TASK OBJECTIVE:
Can you write out all the lines word for word, with no pictures?
* * * *
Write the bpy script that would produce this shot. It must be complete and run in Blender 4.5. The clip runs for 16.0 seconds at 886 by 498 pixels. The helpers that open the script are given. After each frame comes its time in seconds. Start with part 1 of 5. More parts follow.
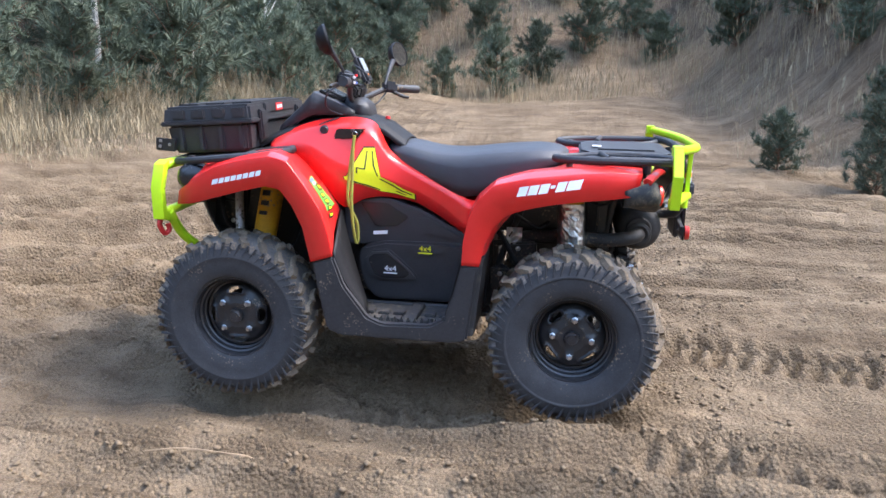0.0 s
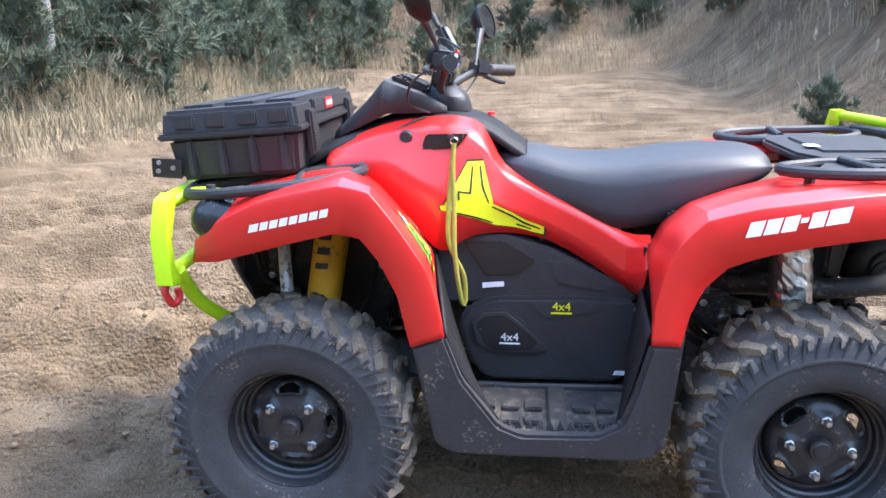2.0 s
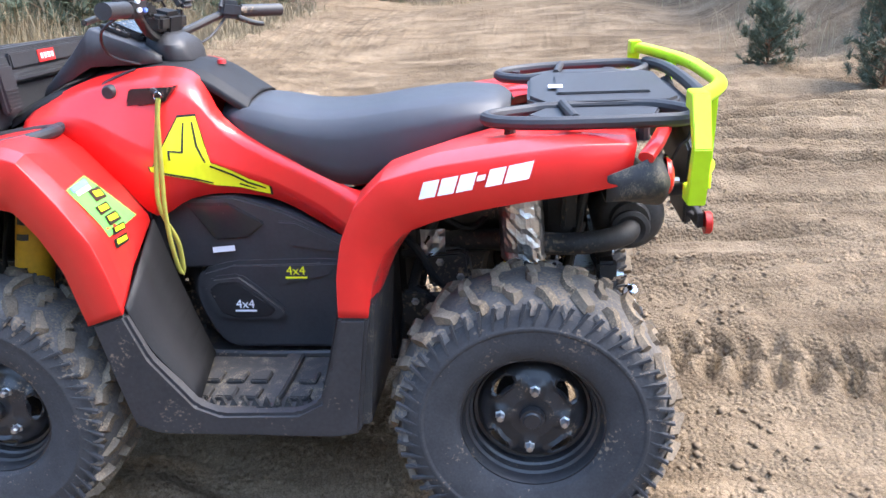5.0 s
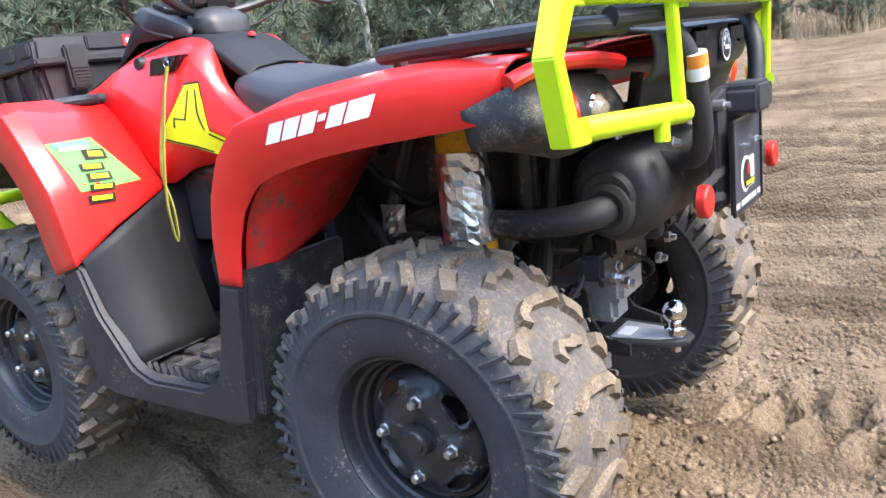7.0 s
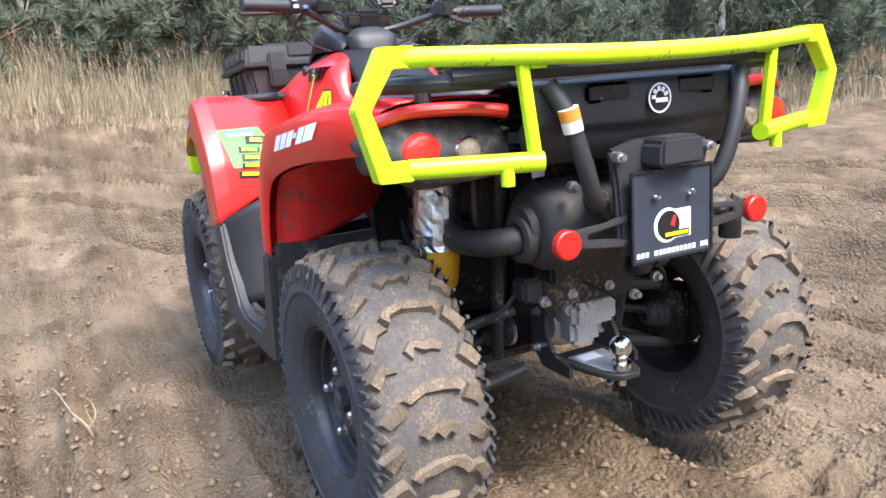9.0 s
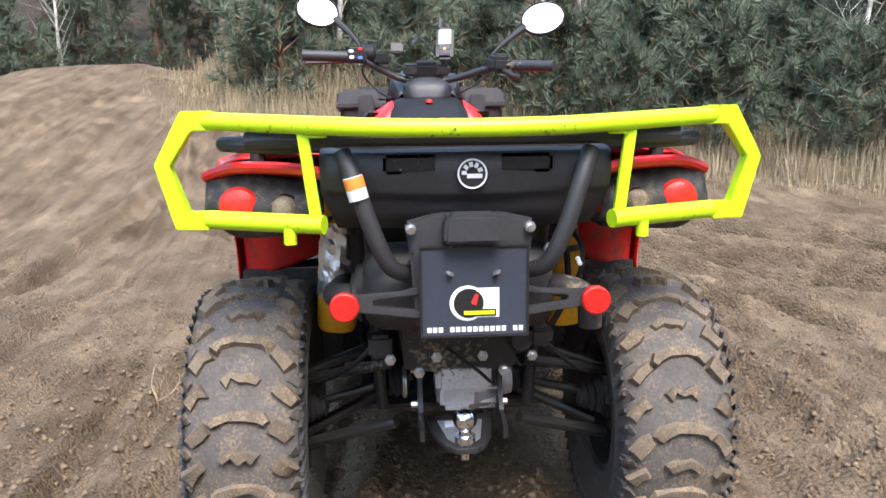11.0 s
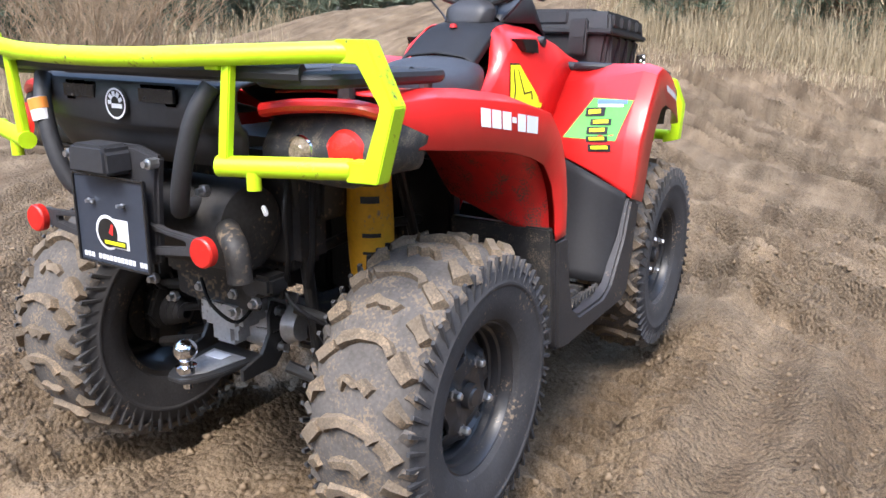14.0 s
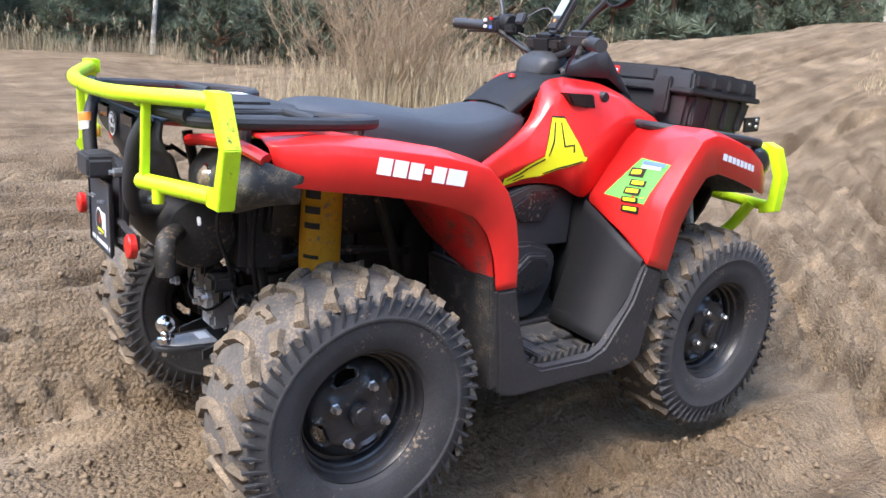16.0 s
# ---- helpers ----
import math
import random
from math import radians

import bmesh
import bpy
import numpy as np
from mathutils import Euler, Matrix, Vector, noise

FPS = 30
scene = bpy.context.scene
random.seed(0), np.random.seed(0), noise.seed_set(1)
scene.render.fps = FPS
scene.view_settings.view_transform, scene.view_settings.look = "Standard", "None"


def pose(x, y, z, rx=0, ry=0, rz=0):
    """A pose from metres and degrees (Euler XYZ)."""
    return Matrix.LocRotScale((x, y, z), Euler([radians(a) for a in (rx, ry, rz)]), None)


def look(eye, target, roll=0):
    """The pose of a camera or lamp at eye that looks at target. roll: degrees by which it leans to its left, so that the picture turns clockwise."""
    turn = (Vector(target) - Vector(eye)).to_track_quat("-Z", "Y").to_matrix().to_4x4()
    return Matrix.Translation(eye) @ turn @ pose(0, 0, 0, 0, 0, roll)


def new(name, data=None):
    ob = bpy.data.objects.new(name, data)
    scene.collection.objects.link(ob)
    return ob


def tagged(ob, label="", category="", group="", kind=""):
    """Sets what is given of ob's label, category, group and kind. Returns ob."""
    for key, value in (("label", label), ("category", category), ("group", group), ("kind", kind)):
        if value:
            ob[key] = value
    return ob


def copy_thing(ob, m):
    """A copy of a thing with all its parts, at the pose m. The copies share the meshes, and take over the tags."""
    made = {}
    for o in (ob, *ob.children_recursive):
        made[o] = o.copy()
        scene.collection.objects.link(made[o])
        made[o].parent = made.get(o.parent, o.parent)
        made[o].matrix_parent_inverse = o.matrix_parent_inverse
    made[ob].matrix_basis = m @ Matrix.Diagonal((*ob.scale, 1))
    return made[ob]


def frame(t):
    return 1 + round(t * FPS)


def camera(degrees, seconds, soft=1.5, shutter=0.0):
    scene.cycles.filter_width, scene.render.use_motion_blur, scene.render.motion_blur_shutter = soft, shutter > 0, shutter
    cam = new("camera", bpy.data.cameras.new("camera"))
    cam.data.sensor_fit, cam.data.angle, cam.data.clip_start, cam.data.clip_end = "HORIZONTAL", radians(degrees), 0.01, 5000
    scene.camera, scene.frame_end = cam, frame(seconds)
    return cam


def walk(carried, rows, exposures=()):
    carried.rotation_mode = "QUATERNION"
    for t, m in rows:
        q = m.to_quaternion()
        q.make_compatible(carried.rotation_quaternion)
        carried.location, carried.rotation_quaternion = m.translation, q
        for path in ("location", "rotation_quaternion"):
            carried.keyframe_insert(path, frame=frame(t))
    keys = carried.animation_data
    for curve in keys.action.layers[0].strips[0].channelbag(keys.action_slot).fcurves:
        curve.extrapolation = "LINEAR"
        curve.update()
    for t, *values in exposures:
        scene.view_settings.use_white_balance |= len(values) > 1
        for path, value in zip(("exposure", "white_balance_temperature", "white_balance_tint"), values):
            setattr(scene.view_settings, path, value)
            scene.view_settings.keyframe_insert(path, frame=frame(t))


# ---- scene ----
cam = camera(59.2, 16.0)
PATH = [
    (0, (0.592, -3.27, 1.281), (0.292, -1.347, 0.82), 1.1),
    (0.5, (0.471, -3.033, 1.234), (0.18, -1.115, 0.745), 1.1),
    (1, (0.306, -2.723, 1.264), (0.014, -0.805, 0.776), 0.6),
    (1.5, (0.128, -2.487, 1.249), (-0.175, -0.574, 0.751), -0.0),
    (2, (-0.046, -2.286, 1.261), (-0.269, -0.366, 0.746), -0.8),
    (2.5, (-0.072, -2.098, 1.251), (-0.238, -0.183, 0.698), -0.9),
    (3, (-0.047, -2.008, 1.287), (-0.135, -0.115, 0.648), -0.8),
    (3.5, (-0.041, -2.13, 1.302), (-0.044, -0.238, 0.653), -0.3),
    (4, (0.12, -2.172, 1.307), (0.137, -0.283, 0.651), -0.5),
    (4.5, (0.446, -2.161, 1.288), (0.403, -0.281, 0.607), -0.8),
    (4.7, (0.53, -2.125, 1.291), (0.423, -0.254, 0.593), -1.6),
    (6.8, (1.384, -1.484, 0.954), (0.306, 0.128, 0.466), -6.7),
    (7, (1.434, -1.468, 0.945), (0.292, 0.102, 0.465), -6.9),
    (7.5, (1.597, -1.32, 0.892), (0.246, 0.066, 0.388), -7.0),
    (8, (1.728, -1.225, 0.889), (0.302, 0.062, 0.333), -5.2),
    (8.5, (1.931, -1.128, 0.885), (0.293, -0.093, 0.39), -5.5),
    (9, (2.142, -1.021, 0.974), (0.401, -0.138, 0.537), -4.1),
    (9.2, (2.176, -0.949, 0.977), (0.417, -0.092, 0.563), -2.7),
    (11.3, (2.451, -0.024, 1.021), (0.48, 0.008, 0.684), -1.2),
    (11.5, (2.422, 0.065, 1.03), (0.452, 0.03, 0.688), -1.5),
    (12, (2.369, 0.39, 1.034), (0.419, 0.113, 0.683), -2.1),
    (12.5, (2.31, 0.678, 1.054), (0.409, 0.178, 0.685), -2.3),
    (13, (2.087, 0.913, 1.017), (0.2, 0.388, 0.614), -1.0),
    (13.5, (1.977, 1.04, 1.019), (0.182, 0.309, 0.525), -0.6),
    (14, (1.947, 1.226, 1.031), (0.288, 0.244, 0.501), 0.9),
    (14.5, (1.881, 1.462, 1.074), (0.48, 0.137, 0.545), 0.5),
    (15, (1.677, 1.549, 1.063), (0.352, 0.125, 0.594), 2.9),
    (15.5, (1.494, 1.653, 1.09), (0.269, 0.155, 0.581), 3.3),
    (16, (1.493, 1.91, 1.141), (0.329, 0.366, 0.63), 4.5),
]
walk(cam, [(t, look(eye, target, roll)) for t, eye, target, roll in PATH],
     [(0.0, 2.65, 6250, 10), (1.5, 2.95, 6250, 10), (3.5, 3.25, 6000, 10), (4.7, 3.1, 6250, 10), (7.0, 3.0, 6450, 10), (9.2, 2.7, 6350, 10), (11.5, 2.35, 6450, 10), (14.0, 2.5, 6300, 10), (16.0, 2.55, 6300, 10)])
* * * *
FINAL RESULT:
Write the bpy script that would produce this shot. It must be complete and run in Blender 4.5. The clip runs for 16.0 seconds at 886 by 498 pixels. The helpers that open the script are given. After each frame comes its time in seconds. Start with part 1 of 5. More parts follow.
0.0 s
2.0 s
5.0 s
7.0 s
9.0 s
11.0 s
14.0 s
16.0 s
# ---- helpers ----
import math
import random
from math import radians

import bmesh
import bpy
import numpy as np
from mathutils import Euler, Matrix, Vector, noise

FPS = 30
scene = bpy.context.scene
random.seed(0), np.random.seed(0), noise.seed_set(1)
scene.render.fps = FPS
scene.view_settings.view_transform, scene.view_settings.look = "Standard", "None"


def pose(x, y, z, rx=0, ry=0, rz=0):
    """A pose from metres and degrees (Euler XYZ)."""
    return Matrix.LocRotScale((x, y, z), Euler([radians(a) for a in (rx, ry, rz)]), None)


def look(eye, target, roll=0):
    """The pose of a camera or lamp at eye that looks at target. roll: degrees by which it leans to its left, so that the picture turns clockwise."""
    turn = (Vector(target) - Vector(eye)).to_track_quat("-Z", "Y").to_matrix().to_4x4()
    return Matrix.Translation(eye) @ turn @ pose(0, 0, 0, 0, 0, roll)


def new(name, data=None):
    ob = bpy.data.objects.new(name, data)
    scene.collection.objects.link(ob)
    return ob


def tagged(ob, label="", category="", group="", kind=""):
    """Sets what is given of ob's label, category, group and kind. Returns ob."""
    for key, value in (("label", label), ("category", category), ("group", group), ("kind", kind)):
        if value:
            ob[key] = value
    return ob


def copy_thing(ob, m):
    """A copy of a thing with all its parts, at the pose m. The copies share the meshes, and take over the tags."""
    made = {}
    for o in (ob, *ob.children_recursive):
        made[o] = o.copy()
        scene.collection.objects.link(made[o])
        made[o].parent = made.get(o.parent, o.parent)
        made[o].matrix_parent_inverse = o.matrix_parent_inverse
    made[ob].matrix_basis = m @ Matrix.Diagonal((*ob.scale, 1))
    return made[ob]


def frame(t):
    return 1 + round(t * FPS)


def camera(degrees, seconds, soft=1.5, shutter=0.0):
    scene.cycles.filter_width, scene.render.use_motion_blur, scene.render.motion_blur_shutter = soft, shutter > 0, shutter
    cam = new("camera", bpy.data.cameras.new("camera"))
    cam.data.sensor_fit, cam.data.angle, cam.data.clip_start, cam.data.clip_end = "HORIZONTAL", radians(degrees), 0.01, 5000
    scene.camera, scene.frame_end = cam, frame(seconds)
    return cam


def walk(carried, rows, exposures=()):
    carried.rotation_mode = "QUATERNION"
    for t, m in rows:
        q = m.to_quaternion()
        q.make_compatible(carried.rotation_quaternion)
        carried.location, carried.rotation_quaternion = m.translation, q
        for path in ("location", "rotation_quaternion"):
            carried.keyframe_insert(path, frame=frame(t))
    keys = carried.animation_data
    for curve in keys.action.layers[0].strips[0].channelbag(keys.action_slot).fcurves:
        curve.extrapolation = "LINEAR"
        curve.update()
    for t, *values in exposures:
        scene.view_settings.use_white_balance |= len(values) > 1
        for path, value in zip(("exposure", "white_balance_temperature", "white_balance_tint"), values):
            setattr(scene.view_settings, path, value)
            scene.view_settings.keyframe_insert(path, frame=frame(t))


# ---- scene ----
cam = camera(59.2, 16.0)
PATH = [
    (0, (0.592, -3.27, 1.281), (0.292, -1.347, 0.82), 1.1),
    (0.5, (0.471, -3.033, 1.234), (0.18, -1.115, 0.745), 1.1),
    (1, (0.306, -2.723, 1.264), (0.014, -0.805, 0.776), 0.6),
    (1.5, (0.128, -2.487, 1.249), (-0.175, -0.574, 0.751), -0.0),
    (2, (-0.046, -2.286, 1.261), (-0.269, -0.366, 0.746), -0.8),
    (2.5, (-0.072, -2.098, 1.251), (-0.238, -0.183, 0.698), -0.9),
    (3, (-0.047, -2.008, 1.287), (-0.135, -0.115, 0.648), -0.8),
    (3.5, (-0.041, -2.13, 1.302), (-0.044, -0.238, 0.653), -0.3),
    (4, (0.12, -2.172, 1.307), (0.137, -0.283, 0.651), -0.5),
    (4.5, (0.446, -2.161, 1.288), (0.403, -0.281, 0.607), -0.8),
    (4.7, (0.53, -2.125, 1.291), (0.423, -0.254, 0.593), -1.6),
    (6.8, (1.384, -1.484, 0.954), (0.306, 0.128, 0.466), -6.7),
    (7, (1.434, -1.468, 0.945), (0.292, 0.102, 0.465), -6.9),
    (7.5, (1.597, -1.32, 0.892), (0.246, 0.066, 0.388), -7.0),
    (8, (1.728, -1.225, 0.889), (0.302, 0.062, 0.333), -5.2),
    (8.5, (1.931, -1.128, 0.885), (0.293, -0.093, 0.39), -5.5),
    (9, (2.142, -1.021, 0.974), (0.401, -0.138, 0.537), -4.1),
    (9.2, (2.176, -0.949, 0.977), (0.417, -0.092, 0.563), -2.7),
    (11.3, (2.451, -0.024, 1.021), (0.48, 0.008, 0.684), -1.2),
    (11.5, (2.422, 0.065, 1.03), (0.452, 0.03, 0.688), -1.5),
    (12, (2.369, 0.39, 1.034), (0.419, 0.113, 0.683), -2.1),
    (12.5, (2.31, 0.678, 1.054), (0.409, 0.178, 0.685), -2.3),
    (13, (2.087, 0.913, 1.017), (0.2, 0.388, 0.614), -1.0),
    (13.5, (1.977, 1.04, 1.019), (0.182, 0.309, 0.525), -0.6),
    (14, (1.947, 1.226, 1.031), (0.288, 0.244, 0.501), 0.9),
    (14.5, (1.881, 1.462, 1.074), (0.48, 0.137, 0.545), 0.5),
    (15, (1.677, 1.549, 1.063), (0.352, 0.125, 0.594), 2.9),
    (15.5, (1.494, 1.653, 1.09), (0.269, 0.155, 0.581), 3.3),
    (16, (1.493, 1.91, 1.141), (0.329, 0.366, 0.63), 4.5),
]
walk(cam, [(t, look(eye, target, roll)) for t, eye, target, roll in PATH],
     [(0.0, 2.65, 6250, 10), (1.5, 2.95, 6250, 10), (3.5, 3.25, 6000, 10), (4.7, 3.1, 6250, 10), (7.0, 3.0, 6450, 10), (9.2, 2.7, 6350, 10), (11.5, 2.35, 6450, 10), (14.0, 2.5, 6300, 10), (16.0, 2.55, 6300, 10)])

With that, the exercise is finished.